Most Jewish-American fiction is centered on Jews from New York City or New Jersey or Boston whose parents all retire to Florida. Wasserman examines the diverse west coast experiences of Seattle, Portland, San Francisco, and especially Los Angeles, all having their own unique Jewish-American sensibility and quirkiness. Written early in his career, the stories reflect a young writer who was very hungry to make his mark. The stories all have a youthful immediacy and energy. This edition of The Temporary Life has a new forward written by the author and includes a book group guide.

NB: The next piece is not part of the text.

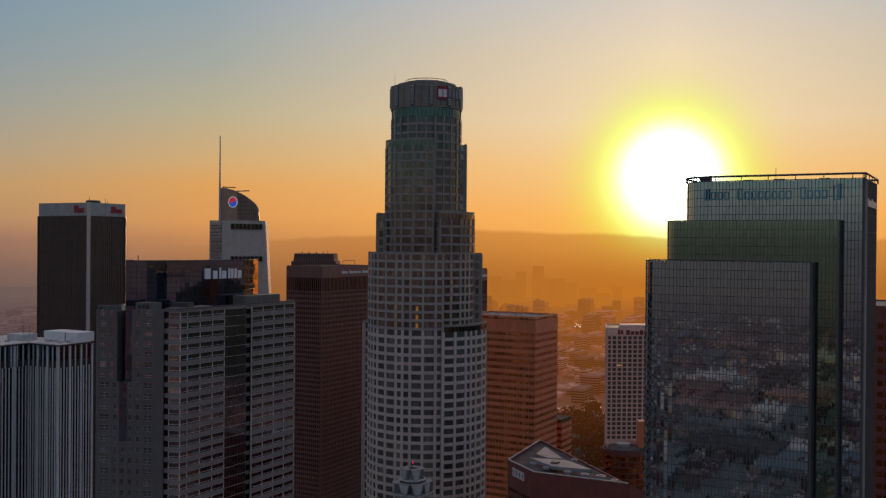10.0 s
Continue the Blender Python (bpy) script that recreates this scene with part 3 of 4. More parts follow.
    for k in range(3):
        o = notch0.lerp(a0, 0.12 + 0.2 * k) - ln * 0.78 + Vector((0, 0, top + 0.9))
        part("vent_panel", Geo().box(o, (a0 - notch0) * 0.15, ln * 0.12 * -1, Vector((0, 0, 1.3))), BLACK_METAL, root)
    for p, q, n in ((b_left, c, ln), (c, strip1, rn_), (c0, right_end, rn_)):
        part("coping", Geo().box(p + n * 0.55 + Vector((0, 0, top + 0.9)), q - p, n * -1.1, Vector((0, 0, 0.28))), STEEL, root)
    part("roof_unit", Geo().box(c + la * 7 - ln * 9 + Vector((0, 0, top - 0.3)), la * -6, ln * -5, Vector((0, 0, 2.8))), STEEL, root)
    # the lens
    tip0, tip1 = Vector((-106.8, 341.5, 0)), Vector((-65.5, 394.5, 0))
    chord = tip1 - tip0
    out = Vector((chord.y, -chord.x, 0)).normalized()
    def lens(f, bulge):
        return tip0 + chord * f + out * bulge * (1 - (2 * f - 1) ** 2)
    front = [lens(0.71 * i / 14, 7.0) for i in range(15)]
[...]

In this stunning debut collection, Wasserman's beautifully crafted stories chart the experiences of characters who, in various ways, must come to terms with the less-than-perfect realities of their lives. He writes with a rare mix of ironic wit and compassionate perception, and the result is both captivating and luminous. Whether he's depicting the hollow bar mitzvah of a middle-aged man's spoiled nephew or an estranged couple's unlikely attempt to save their dying son, his keen eye renders his characters extraordinary in their contradictions, compromises, and subtle moments of redemption.
—Frederick Reiken, author of Day for Night
Wasserman probes the nether regions of the human spirit with a wisdom that belies his years. Restless, unflinching, tender, the voices in these rich and layered stories carry across a multitude of landscapes—family, politics, religion. Haunted by the echoes, you'll want to read them more than once.
—Anne Whitney Pierce, author of Rain Line
While it's the "dubious attachment to ethnicity" in these stories that gives the collection the ballast to carry it to its target audience, for me, what floats the book is Wasserman's way of layering humor—gentle, sly, and rabid—into many of these serious stories. A fine first book by a talented young man.